Some writers are wringing their hands over a Russian’s botched attempt to shoot down a British surveillance jet early in the war in Ukraine. The most over-the-top claims start with something like, “…which would’ve caused World War III by dragging Britain, and NATO, into the war!” Here’s the most recent one. It’s also the one that makes it necessary to say this: America, NATO, and Russia have successfully avoided a war with each other since before Russia was Russia or NATO existed.
The potential loss of 30 British airmen would have been a tragedy for their families and their countries, but it would not, on its own, plunge the world into another global war.

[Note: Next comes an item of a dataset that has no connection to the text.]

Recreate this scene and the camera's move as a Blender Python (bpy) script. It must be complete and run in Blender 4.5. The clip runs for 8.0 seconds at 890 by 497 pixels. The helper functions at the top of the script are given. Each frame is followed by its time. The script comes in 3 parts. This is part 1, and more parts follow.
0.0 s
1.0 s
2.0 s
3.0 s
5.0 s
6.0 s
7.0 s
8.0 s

Tensions from World War II through the invasion of Ukraine
Tensions began between the U.S. and U.S.S.R during World War II and came to a head multiple times after the war. American use of atomic bombs against Japan cemented U.S. technological advantage for a few years, but the U.S.S.R still imposed the Berlin Blockade, an attempt to starve out Western troops in Germany’s capital, in 1948.

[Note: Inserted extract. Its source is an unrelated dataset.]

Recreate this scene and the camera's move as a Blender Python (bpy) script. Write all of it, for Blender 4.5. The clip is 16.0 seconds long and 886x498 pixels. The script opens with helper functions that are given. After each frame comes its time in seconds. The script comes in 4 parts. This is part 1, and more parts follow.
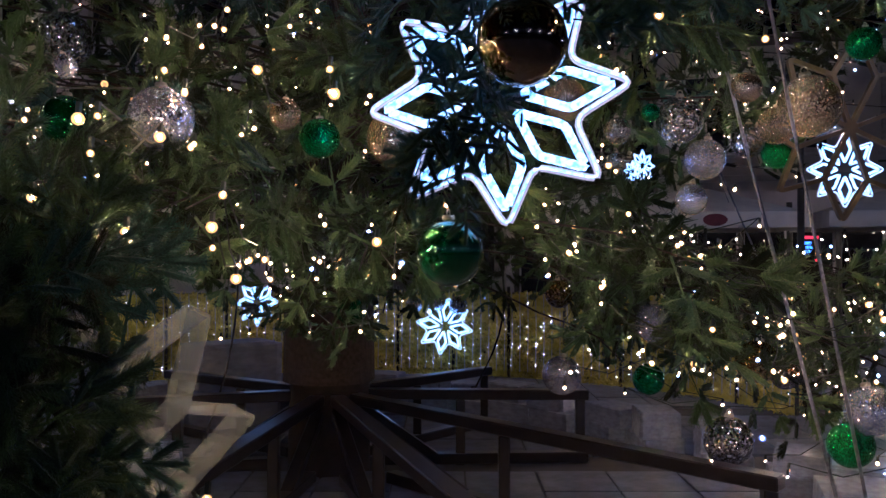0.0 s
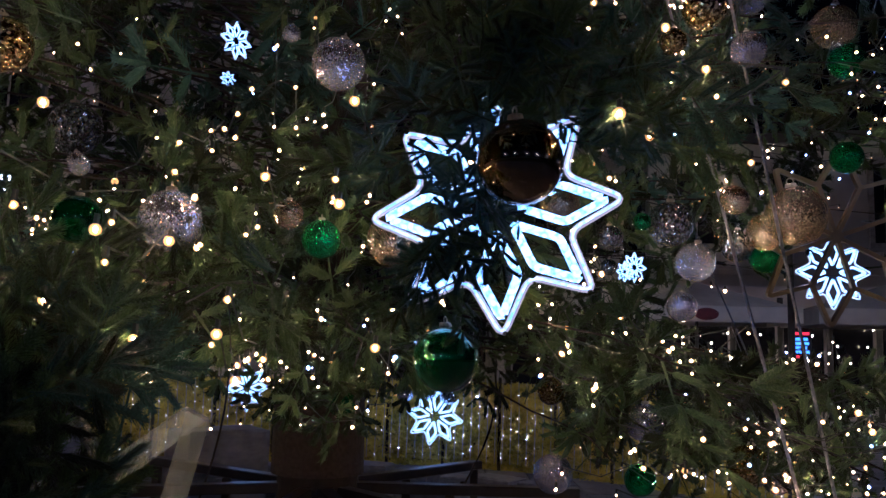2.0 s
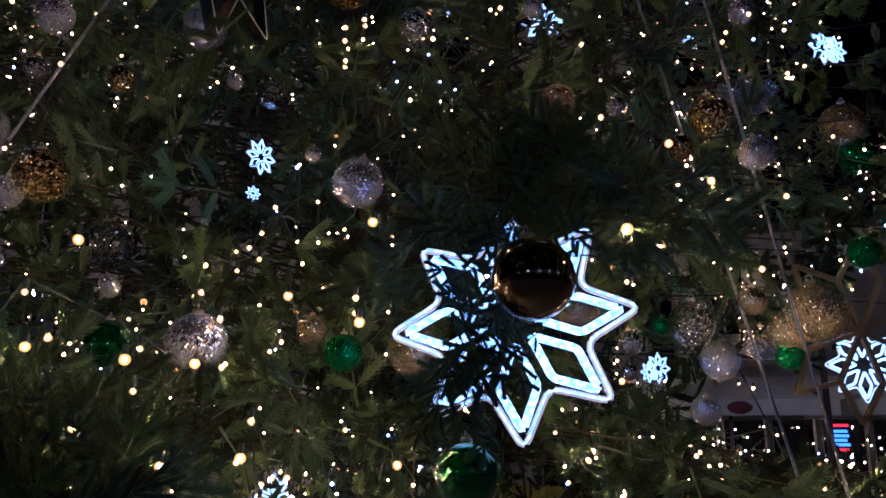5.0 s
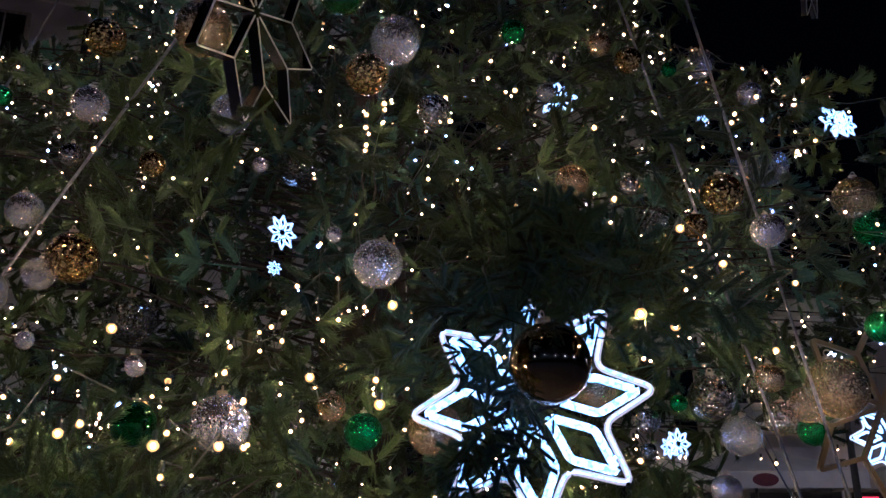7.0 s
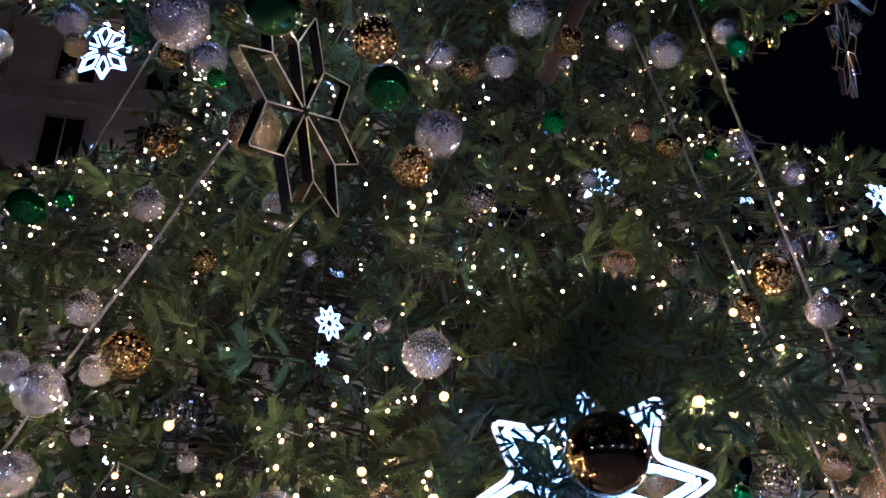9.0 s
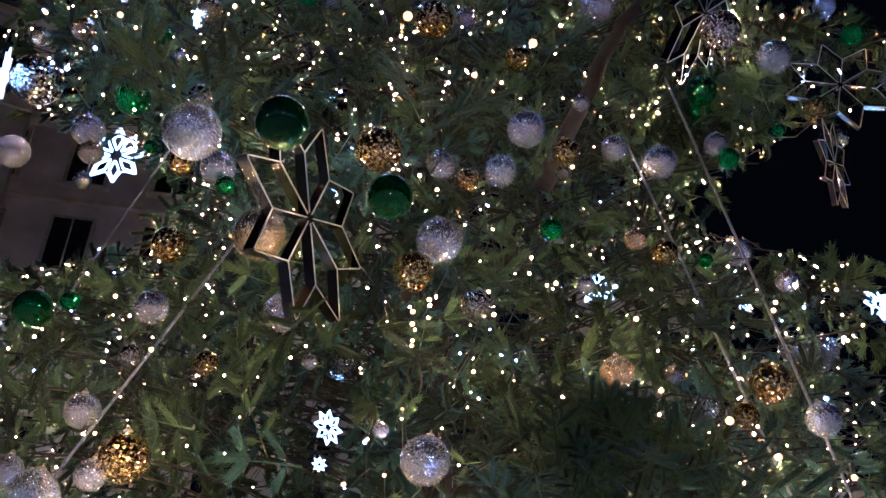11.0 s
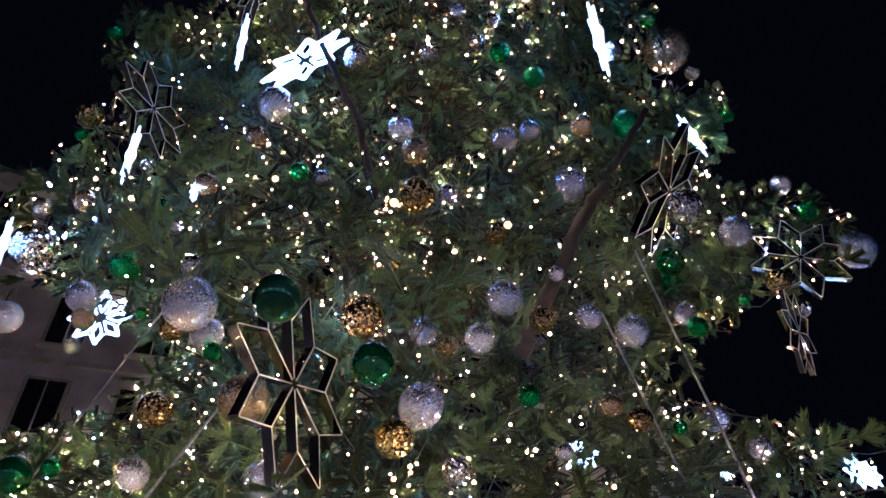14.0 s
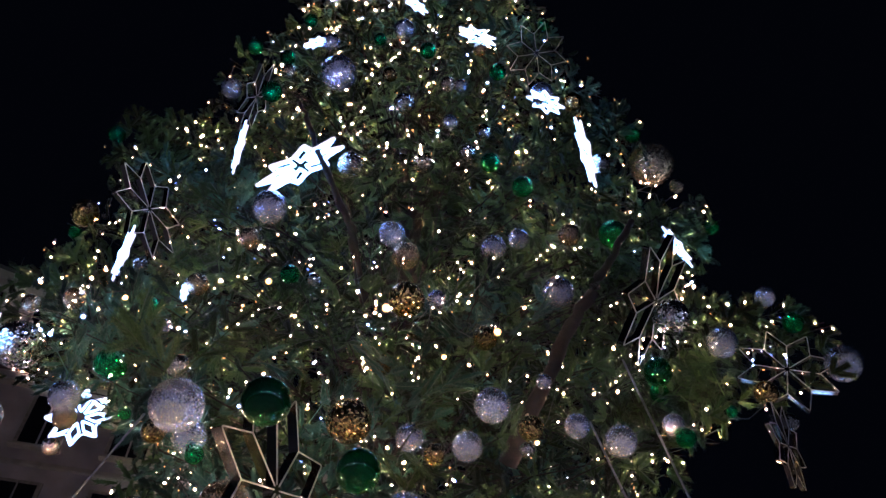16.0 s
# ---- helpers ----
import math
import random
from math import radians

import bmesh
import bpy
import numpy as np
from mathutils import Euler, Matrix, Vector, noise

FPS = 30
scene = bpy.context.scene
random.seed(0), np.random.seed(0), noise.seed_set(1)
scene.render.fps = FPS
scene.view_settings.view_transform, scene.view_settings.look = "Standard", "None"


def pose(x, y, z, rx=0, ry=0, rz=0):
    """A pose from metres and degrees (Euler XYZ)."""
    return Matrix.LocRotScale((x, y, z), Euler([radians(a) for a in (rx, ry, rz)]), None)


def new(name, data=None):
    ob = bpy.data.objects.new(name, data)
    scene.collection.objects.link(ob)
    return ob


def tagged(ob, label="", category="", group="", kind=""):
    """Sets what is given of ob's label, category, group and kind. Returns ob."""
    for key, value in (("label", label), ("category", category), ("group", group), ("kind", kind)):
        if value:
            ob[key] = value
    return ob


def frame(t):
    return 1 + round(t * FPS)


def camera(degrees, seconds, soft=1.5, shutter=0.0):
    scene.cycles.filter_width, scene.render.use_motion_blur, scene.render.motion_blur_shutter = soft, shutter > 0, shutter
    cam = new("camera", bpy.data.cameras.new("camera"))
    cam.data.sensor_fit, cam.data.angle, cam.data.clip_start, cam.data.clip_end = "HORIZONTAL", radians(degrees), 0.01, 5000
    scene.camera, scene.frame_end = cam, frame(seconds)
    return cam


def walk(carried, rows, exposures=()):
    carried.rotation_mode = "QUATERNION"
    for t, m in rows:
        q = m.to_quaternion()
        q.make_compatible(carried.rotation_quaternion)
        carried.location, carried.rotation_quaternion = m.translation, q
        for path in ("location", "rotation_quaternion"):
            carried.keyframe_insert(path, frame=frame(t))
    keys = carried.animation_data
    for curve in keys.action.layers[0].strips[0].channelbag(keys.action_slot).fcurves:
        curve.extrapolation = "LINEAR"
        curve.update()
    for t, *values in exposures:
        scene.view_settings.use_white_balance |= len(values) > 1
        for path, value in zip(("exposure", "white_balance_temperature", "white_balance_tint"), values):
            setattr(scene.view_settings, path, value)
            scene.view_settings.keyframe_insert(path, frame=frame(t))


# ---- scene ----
cam = camera(57.62, 16.0)


def aim(x, y, z, yaw, pitch, roll):
    return pose(x, y, z, 0, 0, yaw) @ pose(0, 0, 0, 90 + pitch) @ pose(0, 0, 0, 0, 0, roll)


ROWS = [
    (0.0, 0.0000, -0.0001, 1.6000, 0.00, 0.51, 0.01),
    (0.5, 0.0011, -0.0168, 1.6161, -0.05, 1.21, 0.08),
    (1.0, -0.0012, -0.0275, 1.6362, -0.11, 2.18, 0.55),
    (1.5, -0.0085, -0.0451, 1.6519, -0.22, 4.45, 1.06),
    (2.0, -0.0167, -0.0692, 1.6654, -0.47, 6.45, 1.49),
    (2.5, -0.0127, -0.0767, 1.6725, -0.59, 7.49, 1.41),
    (3.0, -0.0088, -0.0827, 1.6787, -0.57, 8.50, 0.99),
    (3.5, -0.0113, -0.0857, 1.6834, -0.47, 9.31, 0.57),
    (4.0, -0.0079, -0.1023, 1.6983, -0.03, 10.83, 0.30),
    (6.5, 0.0154, -0.1919, 1.7261, 2.89, 16.44, 0.23),
    (7.0, 0.0046, -0.2166, 1.7429, 2.70, 17.98, 0.18),
    (7.5, -0.0008, -0.2346, 1.7453, 3.00, 19.65, 0.34),
    (8.0, -0.0088, -0.2423, 1.7466, 4.01, 21.40, 0.35),
    (8.5, -0.0076, -0.2388, 1.7504, 5.32, 22.79, 0.16),
    (9.0, -0.0134, -0.2370, 1.7484, 5.96, 24.09, -0.05),
    (11.5, 0.0090, -0.3291, 1.7244, 6.20, 33.76, 0.70),
    (12.0, 0.0156, -0.3705, 1.7113, 5.88, 36.17, 0.68),
    (12.5, 0.0204, -0.3984, 1.7008, 5.64, 37.72, 0.61),
    (13.0, 0.0198, -0.4179, 1.6875, 5.33, 39.45, 0.39),
    (13.5, 0.0213, -0.4326, 1.6734, 5.01, 41.20, 0.13),
    (14.0, 0.0179, -0.4456, 1.6593, 4.55, 42.80, -0.18),
    (14.5, 0.0153, -0.4591, 1.6507, 4.17, 44.38, -0.23),
    (15.0, 0.0127, -0.4740, 1.6421, 3.81, 46.51, -0.31),
    (15.5, 0.0073, -0.4843, 1.6335, 3.58, 48.36, -0.11),
    (16.0, 0.0078, -0.4816, 1.6317, 3.25, 50.20, 0.09),
]
walk(cam, [(t, aim(*row)) for t, *row in ROWS], ((0, -0.12, 4700, 30), (4, -0.5, 4850, 31), (7, 0.0, 4800, 26), (9, 0.82, 4800, 25), (12.5, 1.5, 4850, 25), (14, 1.65, 4850, 26), (16, 1.22, 4900, 26)))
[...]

Instead of immediately tripping into war, U.S. President Harry Truman ordered the Berlin Airlift, a famous air resupply mission that prevented a collapse of British, French, and American forces in the city for the almost 1-year blockade. NATO formed just before the blockade ended.
From the 1950s through the 1980s, Russian and Chinese pilots shot down American pilots over Korea, Russian and American pilots killed each other over Vietnam, an entire missile crisis played out, and the Soviet Union collapsed.
And all of that happened without NATO tripping over itself into a war.
In more recent years, Russians kidnapped an intelligence officer from Estonia, a NATO member. Russian ally Syria shot down a jet from NATO-aligned Turkey. Turkish warplanes shot down a Russian jet at their border as well as Syrian jets in another incident. And Russia regularly claims that NATO actually controls and fights the war in Ukraine. Russian forces there lost over 270,000 killed and wounded and thousands of vehicles, jets, and other hardware.
So, when does World War III start and the world burn down?
Probably never, if cooler heads continue to prevail.
NATO leaders display extreme caution, avoid larger conflict
So why are some writers claiming that World War III comes any day now? Well, two probable ones: Scary headlines get a lot of clicks, and arguing that World War III is inevitable would allow NATO leaders to throw caution to the wind and aggressively support Ukraine, maybe even with direct action.
While this author would love for the U.S. and NATO to take direct action against Russia, that’s on the basis of stopping the bloodletting, not because conflict is inevitable. There’s an argument worth making that Russia would not use nukes, that its military is already proven incapable of conquering Kyiv–let alone Warsaw or Paris or London–and so NATO involvement will simply bring the likely Ukrainian victory about more quickly with fewer deaths.
But it is not a great argument that World War III is inevitable so we might as well start it now. The fact is that smaller conflicts need not grow into larger ones. And NATO leaders consistently navigate the smaller clashes diplomatically. Britain would not necessarily have declared war against Russia and invoked Article V because of the loss of a surveillance jet with 30 service members aboard, even over international waters.
(It is worth a separate discussion that the intentional killing of 30 service members who are not party to a declared war, not engaging in hostilities, and operating well within international waters would be either a war crime or 30 counts of murder.)
Other options than NATO Article V
Britain could easily have chosen to condemn Russia, increase the flow of weapons and intelligence to Ukraine, and maybe even conduct limited strikes against Russian forces.
Russia, facing the real prospect of utter destruction against NATO air and sea superiority, would then condemn the strikes in turn and continue to prostrate itself to North Korea, Iran, and others for outdated ammunition.
And if it didn’t? If Russia decided to open a larger war against all of NATO? Well, we could always “blow the Russians out of the sky” then.